The hike was both strenuous but also an amazing challenge for me. At 4 pm you go to the meeting point for your group and get your gear which was trekking shoes, helmet, light, and trekking poles for me. Then you go to another waiting area and around 5pm you start off. Your ascent starts at the top of the town which is pretty much the bottom of the volcano. It’s around eight miles with a 3,000 foot incline and then a 3,000 foot decline.
It starts out not to bad for the first 400ft you go thru mostly vegetation and it’s not too steep a climb. Once you reach this first part whoever wants to turn around at this point can which is really the only point you can turn around where it’s safe to.
The second part up is less vegetation and more of a rocky dirt surface. You go up at almost a straight climb zig zagging back in forth along a long pathway.
The third part is where the first challenging part comes as it’s a very rocky dirt surface that can be tricky for your footing and the zig zagging path shortens between the switch backs. You rest again once you reach the next 500ft for 10 minutes. This will be your last rest until you reach the top.
The fourth part is the next challenge as the switchbacks are smaller, you will start climbing out in very rocky surface, and then as you get closer to the top it’s just volcanic ash. One person in the group referred to it as quicksand. At times you can take 1 step forward and slide back 4 steps if your footing is off. Most of the groups hiking catch up with each other at this point. I could see around 5 groups ahead of us and 4 behind us.
Right before the top you stop put on a warm jacket or clothes. You are now required to wear your helmet and put on your light that fits around your helmet. At this point the air has enough volcanic dust in it that you need a scarf or mask as at times it will make you cough.
As we start off for the final ascent you can hear the volcano exploding a little and even though I was getting volcanic ash in my eyes and nose I excitedly hurried to the top. Once you reach the top you have 45 minutes to sit with your group.
As soon as I got to the top and saw the lava it was just a thrilling sight. It was a bit mesmerizing just watching it. There are 3 craters at the top that are active.
I was so exciting to wait and watch for another little explosion that I didn’t notice how cold it was for a couple of minutes and then I needed to put a warmer jacket on. It was so cold at the top and I was so glad to sit as my legs felt like jelly.
Now the decent.. it’s total darkness at this point. We switch on our lights and head down. For 30 minutes it’s just pure volcanic ash you go thru and I was so happy to have my trekking poles. It’s like skiing but on volcanic ash. Your shoes get filled with it. After 30 minutes we stop to empty our shoes and then head down the rest of the way. You still get volcanic ash in your shoes but it’s not as bad. The rest of the way is not as strenuous as going up. I did slip once and fall towards the end as I was totally exhausted and my legs were pretty shaky at this point.

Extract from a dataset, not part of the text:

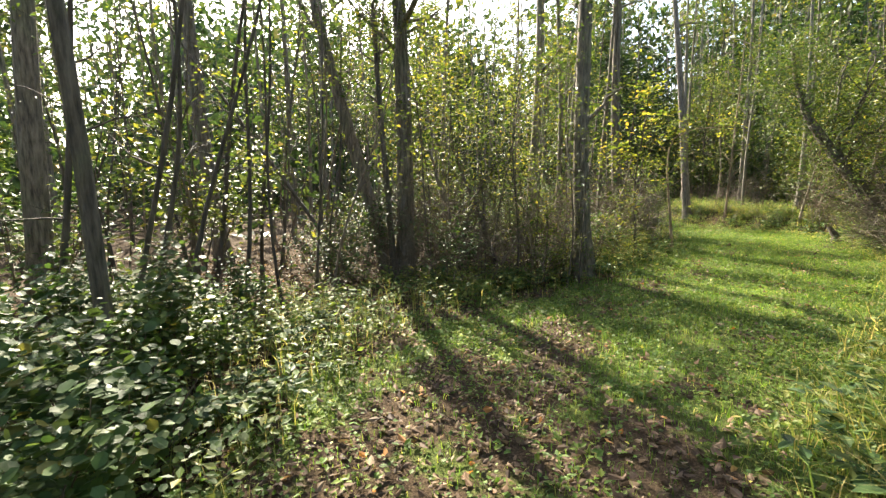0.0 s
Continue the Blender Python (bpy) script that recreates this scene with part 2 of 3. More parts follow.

You finish were you start. Restaurants were closed at this time so we had to wait until morning for food which I didn’t mind as I just wanted a shower and to sleep. My clothes were covered in volcanic ash especially my socks.
This was an unbelievably amazing experience to have done. At one point I really didn’t know if I could make it to the top but it was so worth all the sweat and pain when I finally went over the top and saw Mother Nature’s handiwork in action.